Dati che, almeno per il primo episodio, non sono stati clamorosi, a riprova di una vita non semplice per un telefilm che è stato rimandato più volte, che si è visto modificare il cast in più di un membro, e di cui è stato ridotto a sette l’iniziale ordine di tredici episodi, segno che forse il network era preplesso già in partenza.
Quello che qui possiamo dire, ahimè, è che questo parziale insuccesso non ci lascia basiti. The Goodwin Games funziona solo a tratti, affiancando buone trovate a momenti più scialbi e privi di mordente. Soprattutto, e questo gli autori lo devono tenere in conto, il confronto con How I Met rischia di lasciare Goodwin in un angolo.

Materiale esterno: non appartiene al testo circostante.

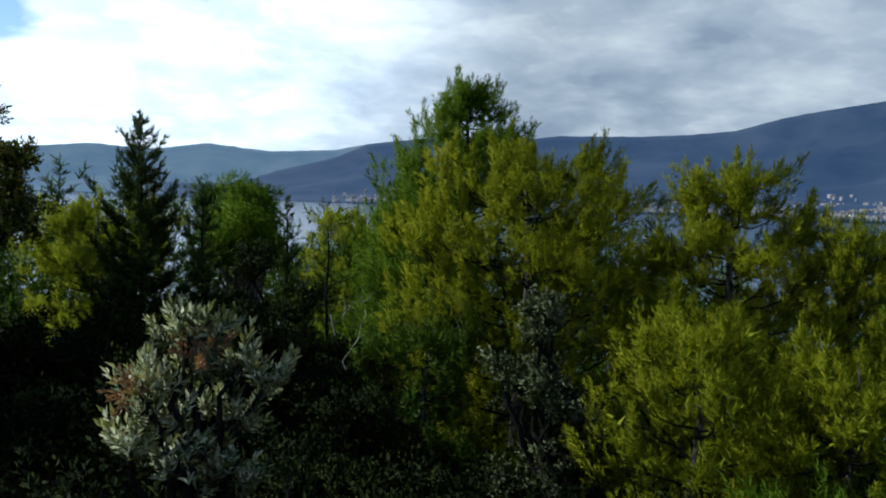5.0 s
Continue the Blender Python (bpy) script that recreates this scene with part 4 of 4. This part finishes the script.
def snag():
    """A thin dead pole among the slope trees, with bare side twigs and a pale broken shoot."""
    root = thing("dead_tree", -5.95, 14.0, ground_z(-5.95, 14.0), "thin dark dead pole with bare side twigs", "dead tree")
    o = np.array(root.location)
    rng = np.random.default_rng(44)
    line = np.array([(-5.93, 14.0, o[2] - 0.1), (-5.9, 13.98, -0.9), (-5.97, 14.02, 0.0), (-5.94, 14.0, 0.6), (-5.96, 14.0, 1.02)])
    w = Wood(); w.add(line - o, [0.035, 0.03, 0.022, 0.015, 0.006], 7, rng, 0.08); w.make("trunk", SHADED_DARK_BARK, root)
    for z, dx, dy, dz in ((-0.7, 0.95, -0.2, 0.2), (-0.35, 0.8, -0.3, 0.45), (-0.1, -0.5, -0.3, 0.25), (0.15, 0.55, -0.2, 0.3), (0.4, -0.35, 0.1, 0.25), (0.65, 0.22, -0.1, 0.2)):
        a = np.array([-5.94, 13.99, z]) - o
        w = Wood()
        path = bend(a, a + [dx, dy, dz], 0.06, rng, 7, 0.04)
        w.add(path, np.linspace(0.009, 0.003, 7), 5)
        for k in (2, 3, 4, 5):
            w.add(bend(path[k], path[k] + rng.normal(0, 0.1, 3) + [0.05, 0, 0.05], 0.05, rng, 4, 0.05), np.linspace(0.006, 0.003, 4), 4)
        w.make("twig", SHADED_DARK_BARK if z > -0.2 else GREY_WOOD, root)
    shoot = np.array([(-5.88, 13.96, -0.2), (-5.8, 13.92, -0.45), (-5.74, 13.9, -0.75), (-5.8, 13.9, -1.1)])
    w = Wood(); w.add(shoot - o, [0.012, 0.014, 0.014, 0.008], 6, rng, 0.1); w.make("broken_shoot", DEAD_WOOD, root, "pale broken dead shoot")


snag()


def field_stone(x, y, size, seed):
    rng = np.random.default_rng(seed)
    bm = bmesh.new()
    bmesh.ops.create_icosphere(bm, subdivisions=2, radius=size)
    for v in bm.verts:
        k = 1 + 0.28 * noise.noise(v.co * (1.6 / size) + Vector((seed, 0, 0)))
        v.co = Vector((v.co.x * k * 1.3, v.co.y * k, v.co.z * k * 0.55))
    me = bpy.data.meshes.new("stone"); bm.to_mesh(me); bm.free(); me.materials.append(LIMESTONE)
    ob = new("field_stone", me)
    ob.location, ob.rotation_euler = (x, y, ground_z(x, y) + size * 0.12), (0, 0, rng.random() * 6)
    tagged(ob, "pale weathered limestone lying in dry grass", "stone", "field stones")


# paved strip that goes on from the terrace beside the big pine
rng_p = np.random.default_rng(8)
path = new("pavement")
path.matrix_world = Matrix.Translation((-13.15, 8.45, -1.0)) @ Matrix.Rotation(math.atan2(0.41, -0.912), 4, "Z")
tagged(path, "worn grey stone paving strip beside the dry grass", "pavement", kind="structure")
for i in range(5):
    for j in range(2):
        slab = block(0.93, 0.68, 0.14, 0.006, rng_p, 0.015)
        bmesh.ops.translate(slab, vec=(0.5 + i * 0.95, 0.36 + j * 0.7, 0.06 + rng_p.normal(0, 0.006)), verts=slab.verts)
        part("paving_slab", slab, MORTAR, path)
rng_t = np.random.default_rng(15)
for i in range(16):
    field_stone(-15.5 + 5.0 * rng_t.random(), 8.2 + 3.5 * rng_t.random(), rng_t.uniform(0.06, 0.2), 200 + i)
for i, (x, y) in enumerate(((-13.3, 8.0), (-13.6, 8.6), (-14.6, 9.2), (-13.1, 9.9))):
    z = ground_z(x, y)
    for k in range(3):
        stick("dead_branch", [(x + 0.1 * k, y, z - 0.03), (x + 0.05 + 0.1 * k, y + 0.1, z + 0.25), (x + rng_t.normal(0, 0.2), y + 0.15, z + rng_t.uniform(0.4, 0.65))], 0.022,
              "bare dark branch standing in dry grass", None, SHADED_DARK_BARK, 20 + i * 3 + k)
oak(-13.4, 8.3, ground_z(-13.4, 8.3) + 0.4, 0.3, 0.3, 133, 5, 0.2, SHRUB, per=250, low=ground_z(-13.4, 8.3) + 0.1, group="undergrowth", name="shrub", category="shrub", mat=SHRUB_LEAF, templates=SHRUB_SPRIGS, twigs=1)

# upright narrow-leaved herb bush just below the wall
rng_h = np.random.default_rng(31)
herb = thing("herb_bush", -1.95, 4.6, ground_z(-1.95, 4.6), "low bush of upright narrow grey-green sprigs", "bush")
n = 260
at = np.stack([rng_h.normal(0, 0.26, n), rng_h.normal(0, 0.2, n), rng_h.uniform(0.1, 0.62, n)], 1)
way = np.stack([at[:, 0] * 0.8, at[:, 1] * 0.8, np.ones(n)], 1) + rng_h.normal(0, 0.15, (n, 3))
HERB = [needle_shoot(RNG, 26, 0.16, 0.03, 0.0022, 55) for _ in range(3)]
v, f = scatter(HERB, at, way, rng_h.uniform(0.7, 1.1, n), rng_h)
mesh_object("foliage", v, f, GREY_OAK, herb)
w = Wood()
for k in range(14):
    w.add(bend((rng_h.normal(0, 0.05), rng_h.normal(0, 0.05), -0.05), at[k * 9], 0.03, rng_h, 5, 0.04), np.linspace(0.009, 0.003, 5), 5)
w.make("branchwork", SHADED_DARK_BARK, herb)
# withered leaves in the silvery bush
silver = [o for o in bpy.data.objects if o.name == "bush"][0]
p1, w1, _ = clump_points(np.array([-4.07, 5.95, 0.73]) - np.array(silver.location), 0.08, 24, rng_h, 0.6)
p2, w2, _ = clump_points(np.array([-4.32, 5.78, 0.58]) - np.array(silver.location), 0.05, 9, rng_h, 0.6)
v, f = scatter(BIG_SPRIGS, np.vstack([p1, p2]), np.vstack([w1, w2]), np.full(33, 0.75), rng_h)
mesh_object("dry_leaves", v, f, DRY, silver, "withered pinkish-brown leaves")
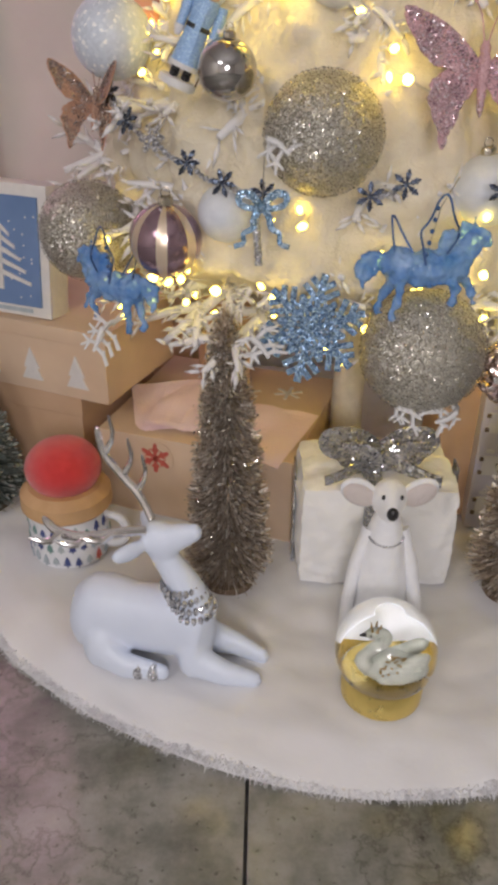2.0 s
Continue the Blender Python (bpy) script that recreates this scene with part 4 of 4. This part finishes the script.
def fur_skirt():
    root = thing("tree_skirt", Matrix(), "round white faux-fur tree skirt spread on the floor", "tree skirt")
    seg, rows = 260, 90
    verts, faces = [], []
    for j in range(rows + 1):
        for i in range(seg):
            a = 2 * math.pi * i / seg
            r = skirt_edge(a) * (0.02 + 0.98 * j / rows)
            x, y = SKIRT_X + r * math.cos(a), SKIRT_Y + min(r * math.sin(a), WALL_Y - 0.03 - SKIRT_Y)
            verts.append((x, y, skirt_height(x, y, skirt_edge(a) - r) if j < rows else 0.002))
    for j in range(rows):
        for i in range(seg):
            n = (i + 1) % seg
            faces.append((j * seg + i, j * seg + n, (j + 1) * seg + n, (j + 1) * seg + i))
    faces.append(tuple(range(seg)))
    part("backing", Shape().add(verts, faces).mesh("backing", [M["fur"]]), root)
    rnd = np.random.RandomState(4)
    pts, nrm = [], []
    for i in range(12000):
        a = rnd.uniform(math.pi * 0.93, math.pi * 2.07)
        rim = 0.012 * rnd.rand()
        r = skirt_edge(a) - rim
        x, y = SKIRT_X + r * math.cos(a), SKIRT_Y + r * math.sin(a)
        pts.append((x, y, skirt_height(x, y, rim) - 0.002))
        nrm.append((math.cos(a), math.sin(a), 0.25))
    me = blades(np.array(pts), np.array(nrm), 0.009, 0.0008, 0.4, 0.2, 1, "pile", M["pile"])
    tagged(part("pile", me, root), kind="stuff")


fur_skirt()


def rest(x, y):
    return skirt_height(x, y, 0.2)


def snow_globe(x, y):
    z = rest(x, y) + 0.002
    root = thing("snow_globe", pose(x, y, z), "snow globe with a crowned white swan on a gold base", "snow globe")
    r, c = 0.061, 0.072
    part("base", Shape().lathe([(0.044, 0), (0.049, 0.003), (0.05, 0.02), (0.047, 0.03), (0.046, 0.033), (0.02, 0.034)], 48).mesh("base", [M["gold"]]), root, "polished gold base")
    prof = [(max(0.0004, r * math.sin(math.pi * j / 40)), c - r * math.cos(math.pi * j / 40)) for j in range(41)]
    prof = [(a, b) for a, b in prof if b > 0.0345]
    ob = part("globe", Shape().lathe(prof, 64).mesh("globe", [M["globe_water"]]), root, "clear water-filled glass ball")
    ob.visible_shadow = False
    # added shells inside: glowing white for the bright top, gold for the base's reflection
    for name, mat, lo, hi, label in (("glare_panel", "globe_glare", None, 1.25, "added glowing white shell for the bright upper half"), ("reflection_shell", "gold", -0.62, None, "added gold shell standing in for the reflected base")):
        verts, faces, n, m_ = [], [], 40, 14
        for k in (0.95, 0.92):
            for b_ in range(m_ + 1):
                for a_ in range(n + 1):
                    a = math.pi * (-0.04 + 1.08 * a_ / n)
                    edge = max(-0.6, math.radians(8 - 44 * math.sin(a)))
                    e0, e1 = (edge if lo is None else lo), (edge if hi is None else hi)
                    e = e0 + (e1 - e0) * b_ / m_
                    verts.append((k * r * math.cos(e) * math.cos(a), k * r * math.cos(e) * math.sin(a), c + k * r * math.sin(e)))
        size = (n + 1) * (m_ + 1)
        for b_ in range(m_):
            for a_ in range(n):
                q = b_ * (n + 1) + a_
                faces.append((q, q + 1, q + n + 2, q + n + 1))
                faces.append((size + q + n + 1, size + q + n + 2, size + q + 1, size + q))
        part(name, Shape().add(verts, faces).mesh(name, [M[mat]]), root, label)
    swan = Shape()
    swan.ball((0.006, 0, 0.016), (0.034, 0.02, 0.017), 0, 20, 12)
    for s_ in (-1, 1):
        for i in range(4):
            swan.ball((0.01 + 0.005 * i, s_ * (0.017 - 0.002 * i), 0.018 + 0.005 * i), (0.026 - 0.003 * i, 0.006, 0.009), 0, 14, 8, (0, -14 - 6 * i, 0))
    swan.tube(smooth_line([(-0.018, 0, 0.014), (-0.029, 0, 0.026), (-0.02, 0, 0.04), (-0.006, 0, 0.05), (-0.007, 0, 0.061), (-0.017, 0, 0.064), (-0.023, 0, 0.06)], 2, False), [0.011] * 6 + [0.0065] * 10 + [0.0055] * 10, 10)
    swan.ball((-0.021, 0, 0.061), (0.0085, 0.0062, 0.0062), 0, 12, 8)
    swan.tube([(-0.027, 0, 0.06), (-0.035, 0, 0.058)], [0.0035, 0.001], 8, 2)
    swan.ball((-0.024, -0.0055, 0.0625), 0.0013, 2, 6, 5)
    for i in range(5):
        a = i * 1.2566
        swan.tube([(-0.019 + 0.0042 * math.cos(a), 0.0042 * math.sin(a), 0.066), (-0.019 + 0.006 * math.cos(a), 0.006 * math.sin(a), 0.074)], [0.0018, 0.0006], 5, 1)
    speck = random.Random(9)
    for i in range(70):
        a = speck.uniform(-0.7, 0.9)
        e = speck.uniform(-0.3, 1.2)
        swan.ball((0.008 + 0.034 * math.sin(a) * math.cos(e), -0.0215 * math.cos(a) * math.cos(e), 0.017 + 0.02 * math.sin(e)), (0.0016, 0.0012, 0.001), 3, 5, 3)
    part("swan_figure", swan.mesh("swan_figure", [M["swan"], M["crown"], M["black"], M["crown"]]), root, "pale swan with gold flecks and crown", pose(0.004, -0.01, 0.038) @ Matrix.Scale(1.08, 4))
    part("dish", Shape().lathe([(0.001, 0.0375), (0.04, 0.0375), (0.044, 0.041), (0.043, 0.041), (0.039, 0.0385), (0.001, 0.0385)], 40).mesh("dish", [M["gold"]]), root, "gold dish inside the globe")


snow_globe(0.092, 0.832)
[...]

Sanguinante.
L’idea di per sé può funzionare, anche se non ci lascia curiosi come l’inizio della storia di Ted Mosby, e alcuni passaggi sono davvero divertenti: penso al ruolo completamente “a caso” di Elija, ma anche a certe botte di idiozia di Jimmy, tipico personaggio a cui sono affidati quei classici momenti di stupidità che funzionano sempre. Allo stesso tempo, però, ci sono altri passaggi molto meno riusciti, vuoi per la recitazione troppo caricata della Newton (sembra che lei stessa non si diverta a pronunciare le sue battute e voglia compensare facendo il pagliaccio), vuoi per gag che molto semplicemente non fanno ridere.
I problemi più grossi sembrano comunque altri due. In primo luogo un buonismo familiare eccessivamente zuccheroso, che il pubblico di FOX ha già dimostrato altre volte di non apprezzare troppo (e che quest’anno ha già fatto fallire Ben & Kate). E in secondo luogo, anche se qui l’ipotesi è più azzardata, una struttura narrativa che in questo momento appare troppo pesante. Cioè, sapendo quanto hanno tirato in lungo How I Met Your Mother (nel bene e nel male), vedendo questo pilot viene un po’ d’ansia al pensiero che noi si possa essere qui tra sei anni a guardare questi tre fratelli ancora alle prese con i giochetti messi in piedi dal padre ormai decomposto. E siccome il pilot è già bello pieno di informazioni e dettagli potenzialmente importanti per il futuro, allo spettatore può venire un piccolo moto di rifiuto, considerando che da una comedy vorrebbe prima di tutto leggero intrattenimento, e non una struttura complicata alla Game of Thrones.
E’ un po’ quello che era successo con Lost, dopo il quale qualunque serie fantasy-mistery troppo intricata sembrava uno sbattimento davvero eccessivo e comunque non paragonabile all’originale.
Detto questo, il pilot di The Goodwin Games ha abbastanza buone idee da guadagnarsi la visione del secondo episodio, ma è importante che aumenti il livello della qualità comica e che, se deve creare una sua mitologia, lo faccia in fretta, perché è estate e d’estate uno vuole pensare di meno.
Perché seguirla: la storia è piacevole, e lo stile di Bays e Thomas ci fa sentire a casa.
Perché mollarla: perché avete ceduto alla tentazione di fare un paragone con l’inizio di How I Met Your Mother, e al momento non c’è proprio storia.